▸ **DIRECTION**:
Extract each line of the material that follows exactly and omit its pictures.

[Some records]

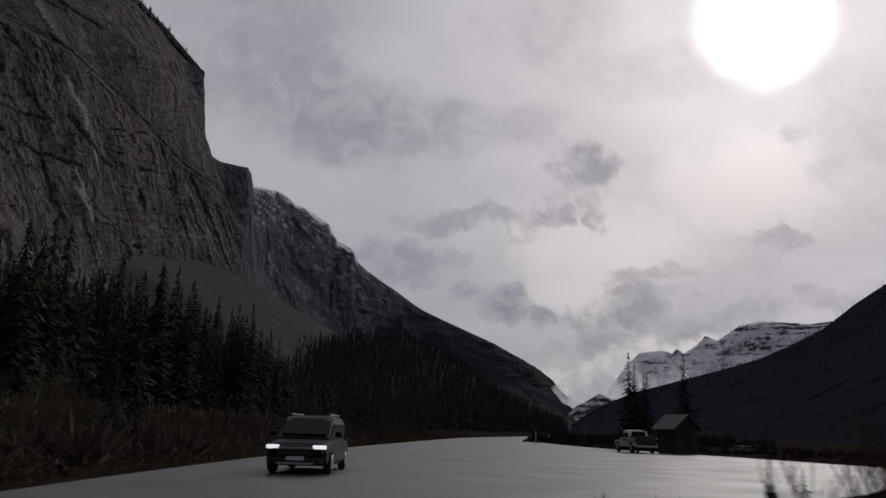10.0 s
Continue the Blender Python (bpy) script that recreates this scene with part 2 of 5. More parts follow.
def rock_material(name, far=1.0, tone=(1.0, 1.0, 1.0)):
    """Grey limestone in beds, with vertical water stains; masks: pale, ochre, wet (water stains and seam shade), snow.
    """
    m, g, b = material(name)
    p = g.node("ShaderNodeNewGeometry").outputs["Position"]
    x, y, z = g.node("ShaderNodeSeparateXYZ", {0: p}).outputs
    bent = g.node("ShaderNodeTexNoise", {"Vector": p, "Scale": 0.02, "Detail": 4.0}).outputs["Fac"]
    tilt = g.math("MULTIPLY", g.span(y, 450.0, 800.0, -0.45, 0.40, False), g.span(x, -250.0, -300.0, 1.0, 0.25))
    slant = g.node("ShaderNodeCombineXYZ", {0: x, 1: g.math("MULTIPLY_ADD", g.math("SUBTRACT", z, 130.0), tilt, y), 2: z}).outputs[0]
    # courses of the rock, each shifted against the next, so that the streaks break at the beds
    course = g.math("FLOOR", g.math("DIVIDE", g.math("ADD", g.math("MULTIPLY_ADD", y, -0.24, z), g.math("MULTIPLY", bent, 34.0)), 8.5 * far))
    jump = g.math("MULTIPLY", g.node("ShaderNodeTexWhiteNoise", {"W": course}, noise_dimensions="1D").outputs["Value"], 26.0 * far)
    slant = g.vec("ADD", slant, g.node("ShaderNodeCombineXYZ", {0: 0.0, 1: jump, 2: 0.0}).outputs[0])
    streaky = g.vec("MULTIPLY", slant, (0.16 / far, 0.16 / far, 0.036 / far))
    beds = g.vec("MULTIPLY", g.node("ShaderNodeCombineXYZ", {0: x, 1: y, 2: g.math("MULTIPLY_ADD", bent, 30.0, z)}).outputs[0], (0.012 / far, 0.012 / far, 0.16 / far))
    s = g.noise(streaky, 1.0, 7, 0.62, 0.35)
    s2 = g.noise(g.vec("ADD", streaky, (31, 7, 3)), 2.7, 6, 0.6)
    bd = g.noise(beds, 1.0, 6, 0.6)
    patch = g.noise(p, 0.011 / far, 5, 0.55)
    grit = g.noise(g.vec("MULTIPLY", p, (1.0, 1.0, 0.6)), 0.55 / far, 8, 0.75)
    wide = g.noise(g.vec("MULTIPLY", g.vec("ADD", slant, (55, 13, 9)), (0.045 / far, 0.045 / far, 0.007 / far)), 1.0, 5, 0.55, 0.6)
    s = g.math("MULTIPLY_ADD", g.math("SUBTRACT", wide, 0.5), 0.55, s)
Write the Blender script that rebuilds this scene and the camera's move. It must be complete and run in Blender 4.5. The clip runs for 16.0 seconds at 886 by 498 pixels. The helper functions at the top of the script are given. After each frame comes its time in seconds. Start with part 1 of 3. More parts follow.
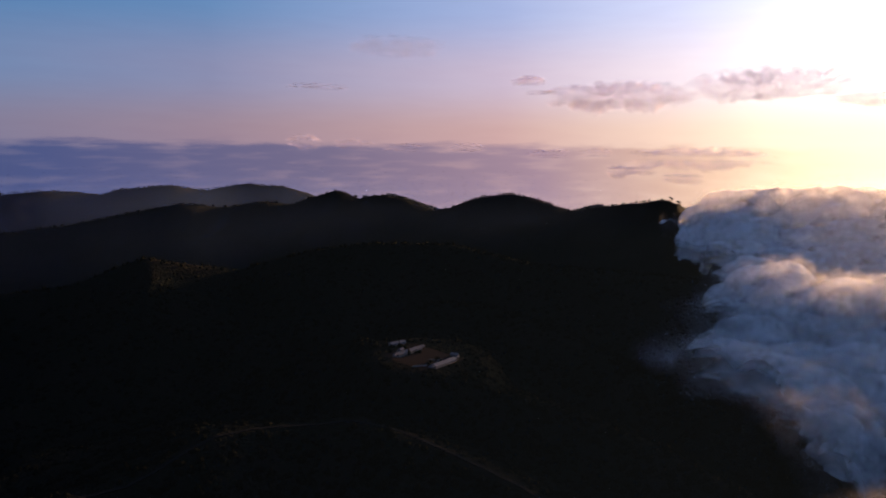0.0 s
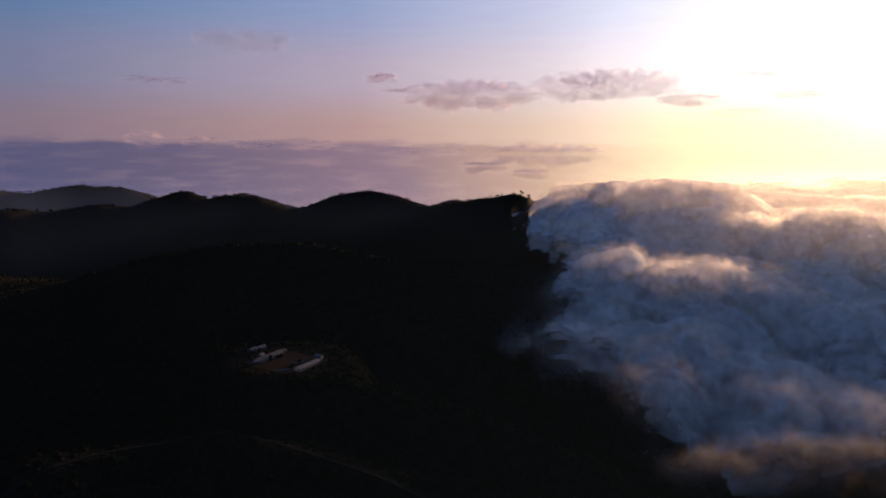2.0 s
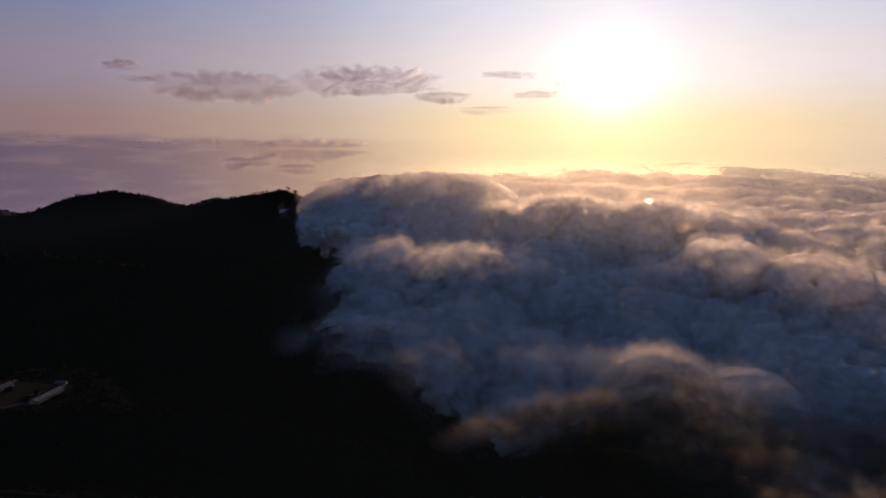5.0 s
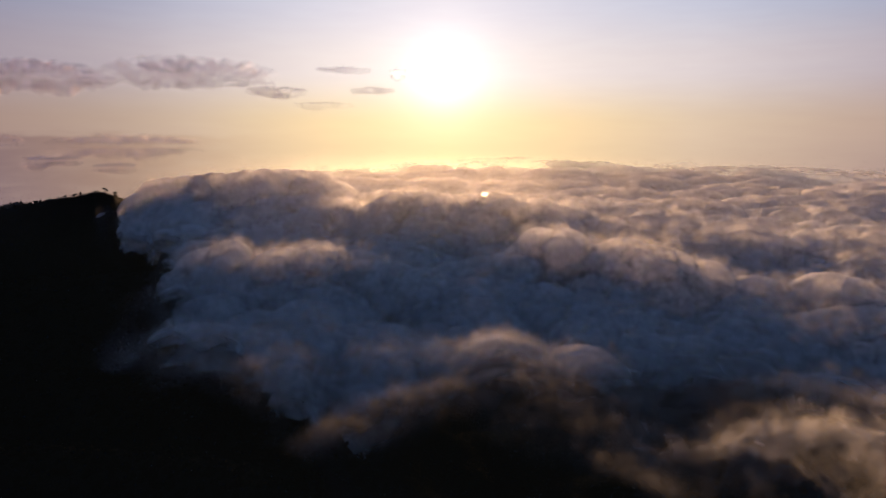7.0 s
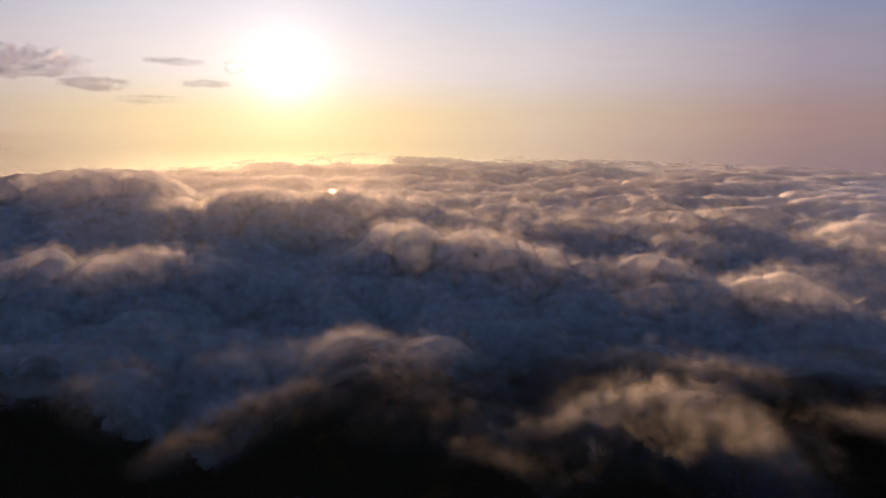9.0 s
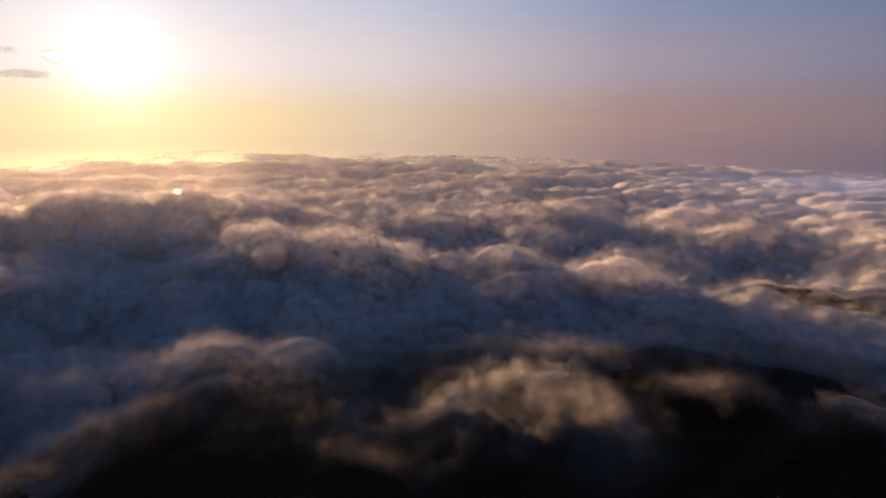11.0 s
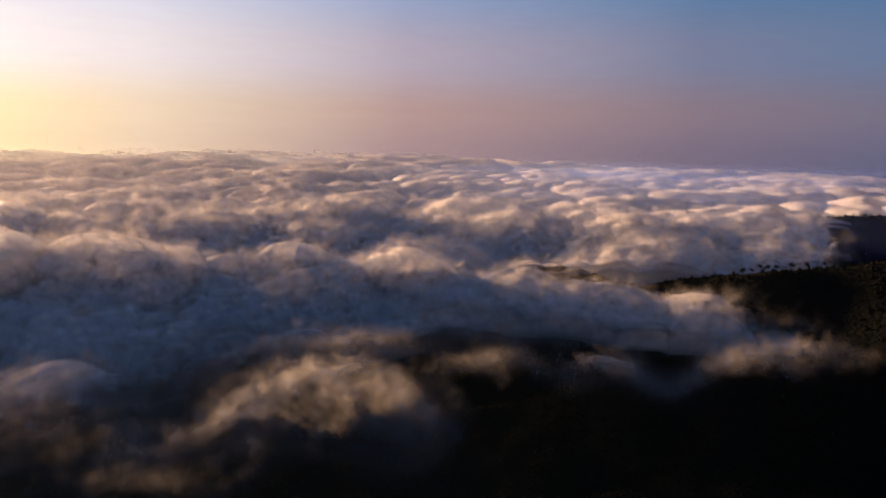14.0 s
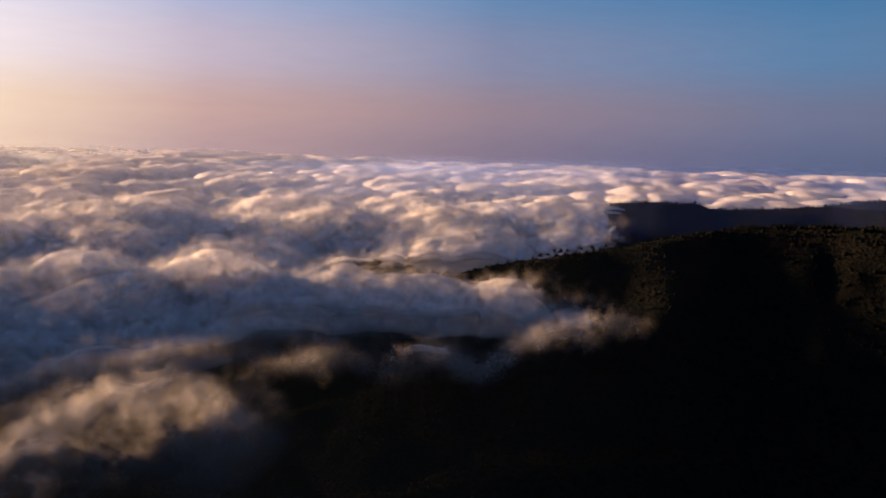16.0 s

▸ **RESPONSE**:
10.0 s
Continue the Blender Python (bpy) script that recreates this scene with part 2 of 5. More parts follow.
def rock_material(name, far=1.0, tone=(1.0, 1.0, 1.0)):
    """Grey limestone in beds, with vertical water stains; masks: pale, ochre, wet (water stains and seam shade), snow.
    """
    m, g, b = material(name)
    p = g.node("ShaderNodeNewGeometry").outputs["Position"]
    x, y, z = g.node("ShaderNodeSeparateXYZ", {0: p}).outputs
    bent = g.node("ShaderNodeTexNoise", {"Vector": p, "Scale": 0.02, "Detail": 4.0}).outputs["Fac"]
    tilt = g.math("MULTIPLY", g.span(y, 450.0, 800.0, -0.45, 0.40, False), g.span(x, -250.0, -300.0, 1.0, 0.25))
    slant = g.node("ShaderNodeCombineXYZ", {0: x, 1: g.math("MULTIPLY_ADD", g.math("SUBTRACT", z, 130.0), tilt, y), 2: z}).outputs[0]
    # courses of the rock, each shifted against the next, so that the streaks break at the beds
    course = g.math("FLOOR", g.math("DIVIDE", g.math("ADD", g.math("MULTIPLY_ADD", y, -0.24, z), g.math("MULTIPLY", bent, 34.0)), 8.5 * far))
    jump = g.math("MULTIPLY", g.node("ShaderNodeTexWhiteNoise", {"W": course}, noise_dimensions="1D").outputs["Value"], 26.0 * far)
    slant = g.vec("ADD", slant, g.node("ShaderNodeCombineXYZ", {0: 0.0, 1: jump, 2: 0.0}).outputs[0])
    streaky = g.vec("MULTIPLY", slant, (0.16 / far, 0.16 / far, 0.036 / far))
    beds = g.vec("MULTIPLY", g.node("ShaderNodeCombineXYZ", {0: x, 1: y, 2: g.math("MULTIPLY_ADD", bent, 30.0, z)}).outputs[0], (0.012 / far, 0.012 / far, 0.16 / far))
    s = g.noise(streaky, 1.0, 7, 0.62, 0.35)
    s2 = g.noise(g.vec("ADD", streaky, (31, 7, 3)), 2.7, 6, 0.6)
    bd = g.noise(beds, 1.0, 6, 0.6)
    patch = g.noise(p, 0.011 / far, 5, 0.55)
    grit = g.noise(g.vec("MULTIPLY", p, (1.0, 1.0, 0.6)), 0.55 / far, 8, 0.75)
    wide = g.noise(g.vec("MULTIPLY", g.vec("ADD", slant, (55, 13, 9)), (0.045 / far, 0.045 / far, 0.007 / far)), 1.0, 5, 0.55, 0.6)
    s = g.math("MULTIPLY_ADD", g.math("SUBTRACT", wide, 0.5), 0.55, s)
Write the Blender script that rebuilds this scene and the camera's move. It must be complete and run in Blender 4.5. The clip runs for 16.0 seconds at 886 by 498 pixels. The helper functions at the top of the script are given. After each frame comes its time in seconds. Start with part 1 of 3. More parts follow.
0.0 s
2.0 s
5.0 s
7.0 s
9.0 s
11.0 s
14.0 s
16.0 s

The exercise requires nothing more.